A união dos irmãos contra a presença de Maria no palco das desavenças familiares não acabou com os conflitos entre eles. João Marcelo, que vivia às turras com Bebel na época da interdição do pai mas parece ter posto essa pendenga em ponto morto, segue levantando questões contra Luísa — levantando, inclusive, dúvida se ela é realmente filha de João Gilberto. “Claudia roubou uma fortuna do meu pai e conseguiu enganá-lo, fazendo-o pensar que Luísa era sua filha, para roubar mais”, dispara, alegando que o músico tinha uma hérnia escrotal não tratada e não conseguia manter relações sexuais. “A menina foi registrada como filha de João pelo próprio. Quanto ao outro devaneio, de que Claudia roubou milhões, só posso explicar invocando grave doença mental do João Marcelo. Não há diálogo com loucos varridos”, rebate o advogado Amarante.
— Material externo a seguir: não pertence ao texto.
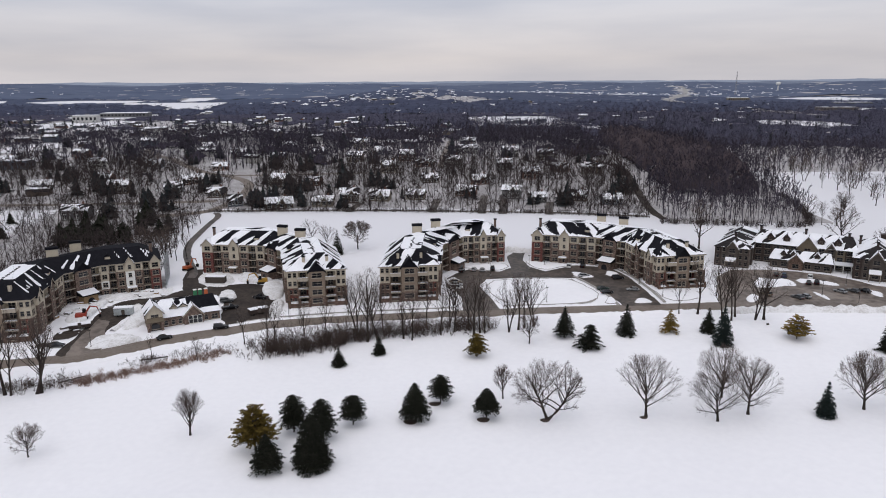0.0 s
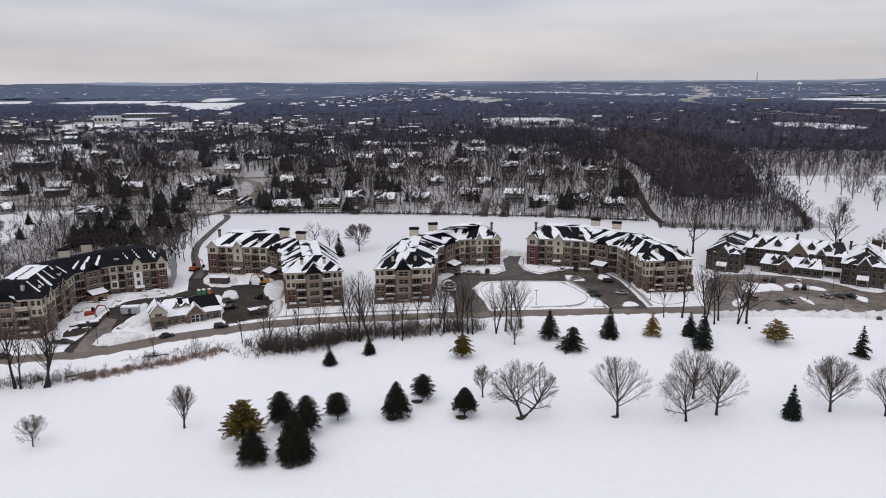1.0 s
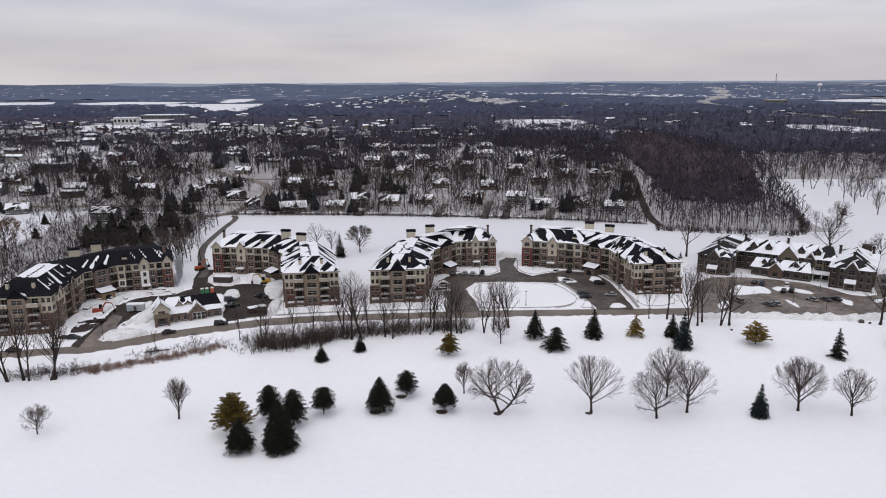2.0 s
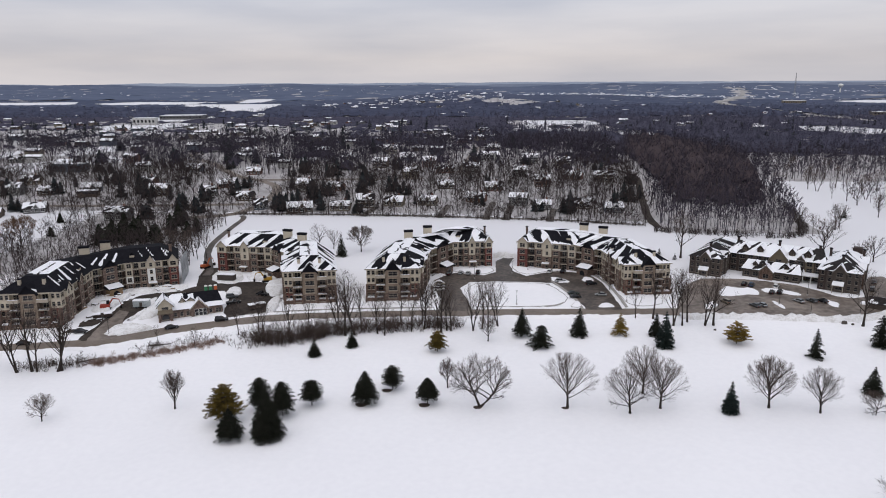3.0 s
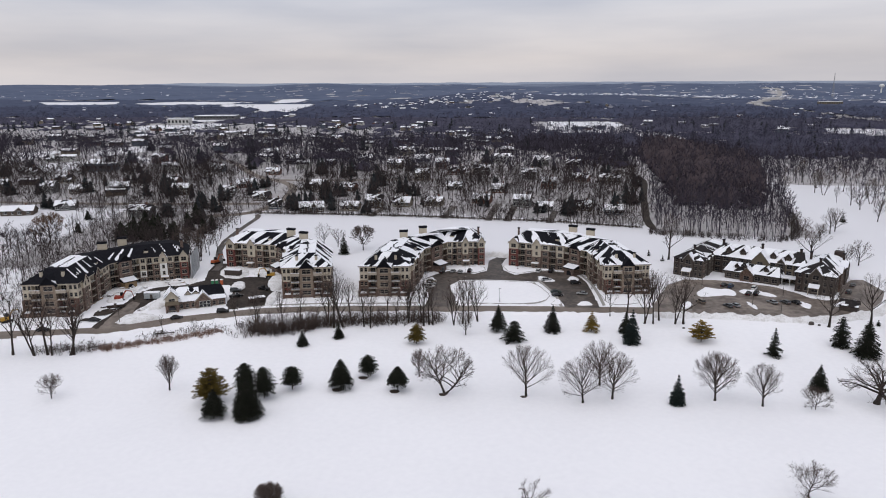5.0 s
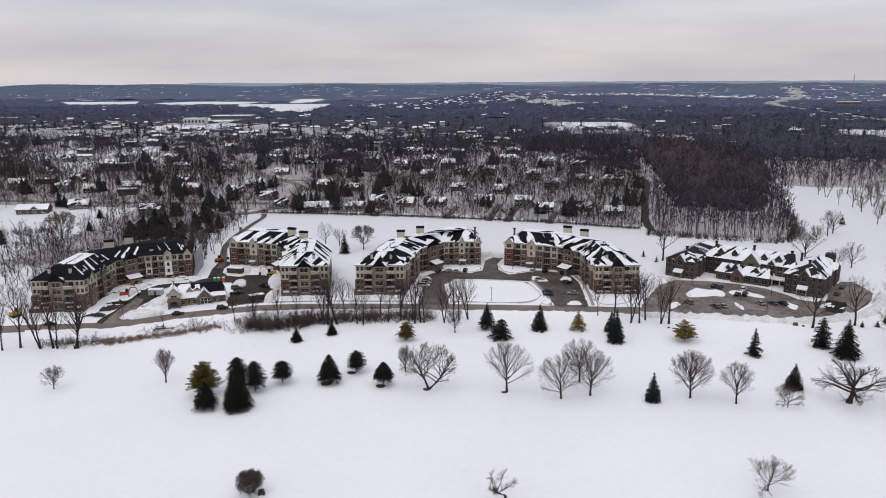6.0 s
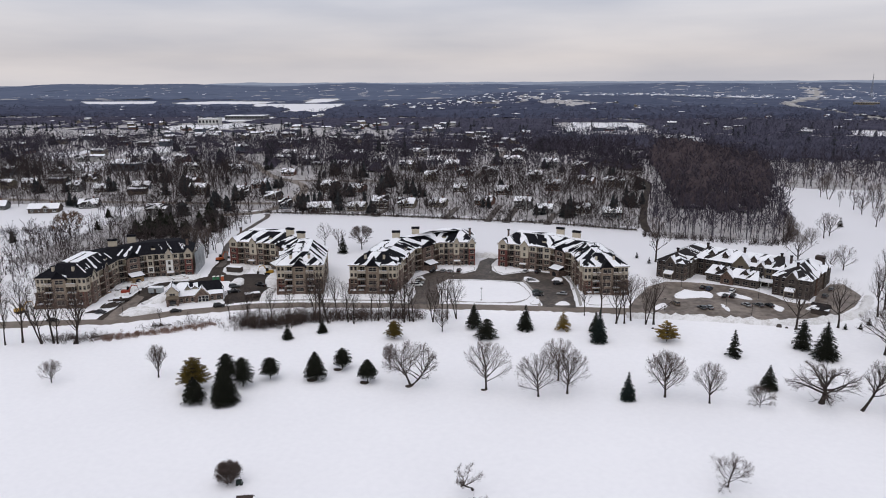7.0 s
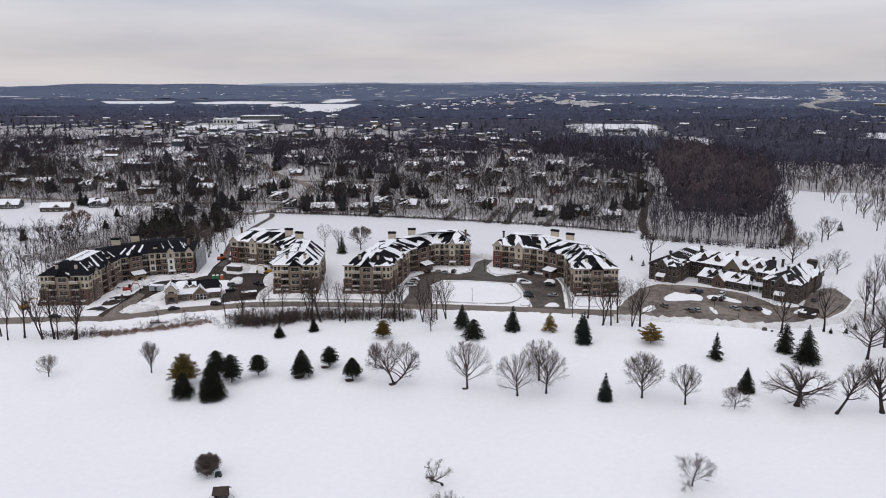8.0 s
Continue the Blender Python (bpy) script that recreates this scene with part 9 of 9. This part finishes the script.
def band(y0, y1, wave):
    """A belt of country across the view, with wavering edges."""
    def keep(x, y, rng):
        yy = y + wave * noise.noise(Vector((x * 0.006, y0, 0))) + wave * 0.5 * rng.uniform(-1, 1)
        return y0 <= yy < y1 and canopy_keep(x, y, rng)
    poly = [(-0.95 * (y0 - wave) + 20, y0 - wave), (0.68 * (y0 - wave) + 40, y0 - wave), (0.68 * (y1 + wave) + 40, y1 + wave), (-0.95 * (y1 + wave) + 20, y1 + wave)]
    return poly, keep


# belts farther off take colours with more haze painted in
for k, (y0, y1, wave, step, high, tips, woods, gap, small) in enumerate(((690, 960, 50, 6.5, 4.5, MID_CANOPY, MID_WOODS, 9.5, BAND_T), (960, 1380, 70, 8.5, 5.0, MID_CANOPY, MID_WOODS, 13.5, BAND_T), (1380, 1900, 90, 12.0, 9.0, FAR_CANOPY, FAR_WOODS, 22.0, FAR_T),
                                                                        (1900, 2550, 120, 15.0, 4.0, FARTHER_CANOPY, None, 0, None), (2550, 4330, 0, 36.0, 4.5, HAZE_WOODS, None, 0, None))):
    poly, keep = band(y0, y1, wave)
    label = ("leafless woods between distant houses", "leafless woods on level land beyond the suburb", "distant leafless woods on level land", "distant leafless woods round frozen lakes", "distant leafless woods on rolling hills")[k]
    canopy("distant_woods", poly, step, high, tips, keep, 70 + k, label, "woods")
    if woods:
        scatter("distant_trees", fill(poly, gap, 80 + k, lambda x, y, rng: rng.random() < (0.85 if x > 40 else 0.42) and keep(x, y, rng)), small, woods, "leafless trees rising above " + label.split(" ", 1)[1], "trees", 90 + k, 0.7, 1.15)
MIDLAND = [(-700, 690), (520, 690), (860, 1150), (-1060, 1150)]
# clustered roofs of far neighbourhoods, too small to tell apart
def roof_speck(rng):
    w, d, h, r = rng.uniform(6, 13), rng.uniform(5, 8), rng.uniform(5, 9), rng.uniform(2, 4)
    co = [(-w, -d, h), (w, -d, h), (w, 0, h + r), (-w, 0, h + r), (w, d, h), (-w, d, h)]
    return np.array(co), np.array([(0, 1, 2), (0, 2, 3), (3, 2, 4), (3, 4, 5)])


SPECK_T = [roof_speck(R) for _ in range(8)]
specks = []
sr = random.Random(77)
for px, depth, wx, wy, n in ((-0.12, 1900, 230, 130, 150), (-0.02, 1980, 160, 150, 70), (0.0, 2500, 300, 200, 90), (0.17, 2600, 190, 130, 150), (0.10, 2750, 300, 150, 80), (0.30, 2750, 220, 200, 70), (0.42, 2800, 240, 260, 90),
                             (-0.55, 1400, 300, 260, 40), (0.08, 1180, 60, 50, 16), (0.2, 980, 40, 20, 8), (0.0, 1550, 300, 150, 40), (-0.62, 2900, 500, 200, 40), (0.30, 3400, 700, 300, 90), (0.45, 1700, 200, 200, 50), (-0.3, 3300, 600, 200, 40), (0.55, 3000, 300, 200, 60)):
    for _ in range(n):
        specks.append((px * depth + sr.gauss(0, wx * 0.5), depth + sr.gauss(0, wy * 0.5)))
scatter("distant_roofs", specks, SPECK_T, ROOF_SNOW, "scattered snowy roofs of far neighbourhoods", "distant houses", 55, 0.2, 0.6)


def pine_keep(x, y, rng):
    return suburb_keep(x, y, rng) and rng.random() < 0.16 + 0.5 * max(0, noise.noise(Vector((x * 0.02, y * 0.02, 14))))


PINE_SPOTS = [(-174.6, 530), (-186.3, 555.7), (-229.5, 554.9), (-293.3, 433), (-307.9, 540), (-292.6, 553.6), (-193.7, 428), (-95.2, 423.4), (-86, 431), (-104.2, 416), (-78.4, 439), (-72.7, 457), (-36.3, 449), (-21.9, 440.6), (-75, 532), (-163.9, 556), (-225.2, 529), (-172.9, 380.5), (-163.4, 400), (-188.6, 413), (75, 402), (74, 400), (-95, 398), (-98, 402), (-101, 406), (-92, 408), (-75, 398), (-72, 402), (-160, 400), (-161, 402), (-58, 445), (-56, 470), (-60, 490), (-30, 450), (-28, 440), (-150, 373), (-151, 376), (-118, 500), (-88, 505), (-90, 500), (-146, 392), (-247, 470), (-240, 474), (-236, 470), (-205, 440), (-203, 444), (-262, 395), (-258, 392), (22, 415), (104, 404)]
scatter("fairway_trees", fill([(234, 520), (290, 545), (420, 540), (460, 660), (262, 660)], 7.0, 26, lambda x, y, r: r.random() < 0.75), MID_T, WOODS, "bare trees at the far end of a fairway", "trees", 46, 0.7, 1.0)
scatter("fairway_trees", fill([(268, 380), (420, 330), (420, 545), (262, 545)], 11, 27, lambda x, y, r: r.random() < 0.55), MID_T, WOODS, "bare trees scattered along a fairway", "trees", 47, 0.7, 1.0)
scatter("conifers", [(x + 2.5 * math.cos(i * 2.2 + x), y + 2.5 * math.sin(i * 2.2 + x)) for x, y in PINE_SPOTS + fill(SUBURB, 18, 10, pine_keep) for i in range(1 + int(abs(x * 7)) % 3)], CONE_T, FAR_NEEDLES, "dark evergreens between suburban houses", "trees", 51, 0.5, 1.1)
scatter("fairway_trees", fill([(262, 610), (330, 590), (420, 565), (520, 510), (600, 600), (560, 720), (262, 730)], 8.5, 30, lambda x, y, r: r.random() < 0.8), MID_T, WOODS, "close bare trees behind a fairway", "trees", 56, 0.6, 1.0)
scatter("fairway_trees", fill([(330, 430), (420, 400), (470, 470), (520, 510), (420, 565), (330, 590), (300, 560)], 10.5, 33, lambda x, y, r: r.random() < 0.75), MID_T, WOODS, "bare trees scattered along a fairway", "trees", 60, 0.6, 1.0)
scatter("conifers", fill(WEST, 16, 12, lambda x, y, r: away_from_road(x, y) and y > 300 and r.random() < 0.22), CONE_T, NEEDLES, "dark evergreens behind the building site", "trees", 52, 0.5, 0.9)
scatter("conifers", [(-167.9, 319.2), (-163.0, 322.2), (-162.1, 328.5), (-154.8, 321.1), (-154.2, 328.3), (-146.7, 323.1), (-145.0, 328.2), (-145.7, 362.4), (-141.5, 342.6), (-169.4, 347.1), (-172.8, 340.0), (-136.0, 315.7), (-167.6, 340), (-171, 352), (-161.8, 344), (-167.4, 328), (-158, 336), (-153, 331), (-174, 343), (-148, 338)], CONE_T, NEEDLES, "tall dark evergreens behind the building site", "trees", 59, 0.8, 1.2)
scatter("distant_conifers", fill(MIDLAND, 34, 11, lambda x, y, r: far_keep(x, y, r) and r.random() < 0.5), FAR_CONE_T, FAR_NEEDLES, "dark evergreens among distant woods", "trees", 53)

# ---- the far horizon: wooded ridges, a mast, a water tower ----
# blue haze is part of the ridge colours, paler on the far one
RIDGE = [material("haze_blue_ridge_" + n, c, 1.0, second=s, scale=0.004, fine=0.03) for n, c, s in (("near", (0.13, 0.155, 0.215), (0.17, 0.195, 0.255)), ("far", (0.23, 0.265, 0.335), (0.28, 0.315, 0.385)))]
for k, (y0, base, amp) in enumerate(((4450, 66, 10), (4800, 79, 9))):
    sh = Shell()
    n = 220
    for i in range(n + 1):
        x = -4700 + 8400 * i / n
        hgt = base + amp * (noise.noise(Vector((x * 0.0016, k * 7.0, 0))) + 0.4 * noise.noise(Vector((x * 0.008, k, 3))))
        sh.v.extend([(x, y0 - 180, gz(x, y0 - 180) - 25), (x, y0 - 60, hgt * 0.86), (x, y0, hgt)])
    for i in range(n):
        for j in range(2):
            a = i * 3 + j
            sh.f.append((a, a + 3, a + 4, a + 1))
    tagged(part("backdrop", sh, RIDGE[k], smooth=True), "wooded ridge on the horizon, tinted blue for haze", "distant hills", kind="structure")
mast = thing("radio_mast", Matrix.Translation((1120, 2700, gz(1120, 2700))), "slender lattice radio mast on the horizon", "radio mast")
for k in range(3):
    a = 2.09 * k
    leg = Shell()
    leg.tube([(5 * math.cos(a), 5 * math.sin(a), -5), (0.6 * math.cos(a), 0.6 * math.sin(a), 88)], [0.5, 0.3], 4)
    part("leg", leg, STEEL, mast)
br = Shell()
for j in range(16):
    z0, r0, r1 = j * 5.4, 5 - 4.4 * j / 16, 5 - 4.4 * (j + 1) / 16
    for k in range(3):
        a, b = 2.09 * k, 2.09 * (k + 1)
        br.tube([(r0 * math.cos(a), r0 * math.sin(a), z0), (r1 * math.cos(b), r1 * math.sin(b), z0 + 5.4)], [0.18, 0.18], 3)
part("bracing", br, STEEL, mast)
tower = thing("water_tower", Matrix.Translation((1370, 2900, gz(1370, 2900))), "pale water tower on the horizon", "water tower")
st, tk = Shell(), Shell()
st.tube([(0, 0, -3), (0, 0, 24)], [3, 2.2], 10)
tk.tube([(0, 0, 22), (0, 0, 26), (0, 0, 31), (0, 0, 35), (0, 0, 37)], [3, 8, 9.5, 7, 1], 14)
part("shaft", st, WHITE_TRIM, tower)
part("tank", tk, WHITE_TRIM, tower)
Como se não bastasse o espinhoso entrevero entre os herdeiros, o inventário de João Gilberto ainda tromba com a indefinição sobre o montante dos direitos autorais em jogo. O grosso vem de uma indenização envolvendo antiga disputa judicial em torno de seus álbuns de maior sucesso. O valor já foi estimado em cerca de 200 milhões de reais, caiu para 18 milhões e aguarda nova perícia. “Hoje, os advogados dos herdeiros trabalham juntos para que tudo seja resolvido o quanto antes”, limita-se a afirmar Maria Isabel Tancredo, representante de Bebel Gilberto. Atrelado ao inventário, o clã também enfrenta ainda processos de promotores de shows por sucessivos bolos do artista — um novelo de encrencas que, pelo visto, está longe de se desenrolar.